Monday, February 5, 2018

Should Marketing Be Measured On Revenue?

As a disclaimer, I’m a “sales guy,” and may misunderstand marketing.  But I often see discussions about marketing needs to be measured on revenue.  I think revenue might be a component of a marketing metric, but I wonder as we aren’t focusing too narrowly on a metric. losing sight of the bigger picture.  (Much of what I talk about in this post can equally be applied to sales focusing purely on revenue.)

Every function in the organization is accountable for developing and executing strategies and plans that are consistent with the overall corporation’s strategies, plans, and priorities.  Clearly, revenue and earnings are top priorities for organizations, but they  aren’t the only priorities.

If our primary in sales and marketing, our primary metric of success were revenue, then we would only invest in those big revenue generating opportunities.  We would remain focused on those markets, products, customers that generated the biggest revenue.  We would under invest in developing new markets or in supporting new products–which may become the future platforms for growth.

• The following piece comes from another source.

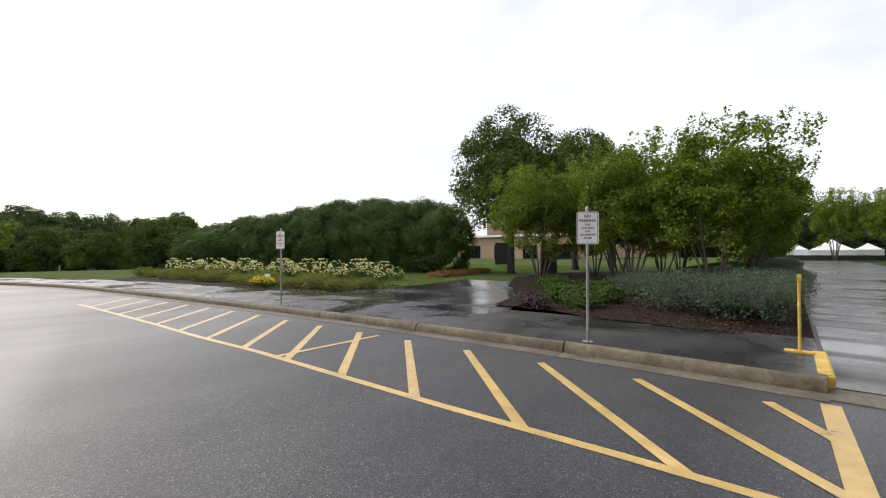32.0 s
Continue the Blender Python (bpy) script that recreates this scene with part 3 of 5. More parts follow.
far_x = sorted(set(steps(-1500, -200, 130) + steps(-200, 260, 11.5) + steps(260, 1600, 130)))
far_y = sorted(set(steps(-1500, -100, 140) + steps(-100, 200, 10) + steps(200, 1600, 140)))
ground = grid_sheet("ground", far_x, far_y, lambda x, y: fall(x, y) - 0.22, FIELD)
tagged(ground, "open grass land reaching the tree line", "ground", kind="structure")

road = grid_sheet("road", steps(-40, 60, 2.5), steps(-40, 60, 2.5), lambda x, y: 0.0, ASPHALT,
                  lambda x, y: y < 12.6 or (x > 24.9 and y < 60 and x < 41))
tagged(road, "wet dark grey asphalt road with paler worn streaks", "road", kind="structure")
lot = grid_sheet("road", steps(-110, 24, 1), steps(15.5, 100, 1), lambda x, y: fall(x, y) - 0.02 - (0.5 if y < 17 else 0), LOT,
                 lambda x, y: not (x > 1.0 + max(0, y - 16) * 0.16 and y < 26.0 + max(0, x - 4) * 0.6))
tagged(lot, "wet pale grey asphalt car park", "road", kind="structure")

kerb_run("kerb_north", [p for p in ROAD_N if p[0] < -1] + [(-1.0, 7.96)], 1, KERB_WET, GUTTER_WET, "dark weathered concrete kerb with pale gutter by the clipped shrubs")
kerb_run("kerb_north", [p for p in ROAD_N if p[0] > 0.8], 1, CONCRETE_DARK, CONCRETE, "dark weathered concrete kerb with pale gutter round the grass island")
kerb_run("kerb_east", ROAD_E, -1, FOOTWAY, CONCRETE, "tan concrete kerb and gutter along the bus bay", gutter=[(0.24, -0.15), (0.24, 0.007), (0.57, 0.007), (0.57, -0.15)])
kerb_run("kerb_south", KERB_S, -1, CONCRETE_RUST, GUTTER_RUST, "rust-stained concrete kerb and brown wet gutter beside the tree lawn")

S_BACK = 2.725


def lawn_z(x, y):
    t = min(1.0, max(0.0, (S_BACK - y) / 1.9))
    return 0.166 + 0.224 * t * t * (3 - 2 * t) - 0.10 * min(1.0, max(0.0, -y / 5)) + 0.012 * noise.noise((x * 0.7, y * 0.7, 0))


def south_edge(x):
    """Back of the south kerb at x."""
    if x >= 12.5:
        return S_BACK
    if x >= 9.2:
        return S_BACK - 0.30 * ((12.5 - x) / 3.3) ** 2
    return S_BACK - 0.30 - (9.2 - x) * 0.42 - 0.10 * (9.2 - x) ** 2


def strip_sheet(name, xs, edge, inner, n, height, material):
    V, F = [], []
    for x in xs:
        e = edge(x)
        for k in range(n + 1):
            y = e + (inner - e) * (k / n) ** 1.3
            V.append((x, y, height(x, y)))
    for i in range(len(xs) - 1):
        for k in range(n):
            a = i * (n + 1) + k
            F.append((a, a + 1, a + n + 2, a + n + 1))
    return mesh_ob(name, V, F, material, smooth=True)


lawn = strip_sheet("lawn", steps(4.3, 40.6, 0.6), south_edge, -5.05, 18, lawn_z, SOIL_GRASS)
tagged(lawn, "mown green lawn strip under the maples", "lawn", kind="structure")
lawn2 = strip_sheet("lawn", steps(45.2, 88, 1.2), lambda x: S_BACK + 0.25, -5.05, 12, lambda x, y: lawn_z(x, y) - 0.135, SOIL_GRASS)
tagged(lawn2, "mown green lawn beyond the cross path", "lawn", kind="structure")
lawn3 = strip_sheet("lawn", steps(-40, 3.0, 3), lambda x: -8.0, -40, 4, lambda x, y: 0.05, SOIL_GRASS)
tagged(lawn3, "grass verge behind the road", "lawn", kind="structure")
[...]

The business world is littered with carcasses of companies that invested on the “big revenue” generators and under invested in those areas that would have enabled them to grow/survive.  Logos like Kodak, DEC, Wang, Blackberry, and dozens of others are testament to this.  These organizations actually saw the shifts in business and markets.  Kodak, as an example, had some of the leading patents in digital photography, but focused it’s investments in film, riding that to their “grave.”  IBM risked extinction several times (first with mainframes), but shifted it’s investments to developing market opportunities in services, augmented intelligence, and other areas.

While those examples are dramatic examples of misplaced or bad corporate strategies and priorities, we see the same thing in marketing, sales, and other investments.

If we are driven purely by short term revenue, we will always be investing in our current big product, big markets, big customers.  Yet our future, or even our growth opportunity may exist in other areas–new industries, new products, new customers.

Marketing and sales are accountable for executing the corporate strategy in the face of customers.  As a result, they must be measured by their contribution/execution of that corporate strategy.  They have to balance investments and focus across all areas (not necessarily equally)  They assure they have metrics and goals in place that reflect that balanced performance and the support of the corporate priorities and strategies.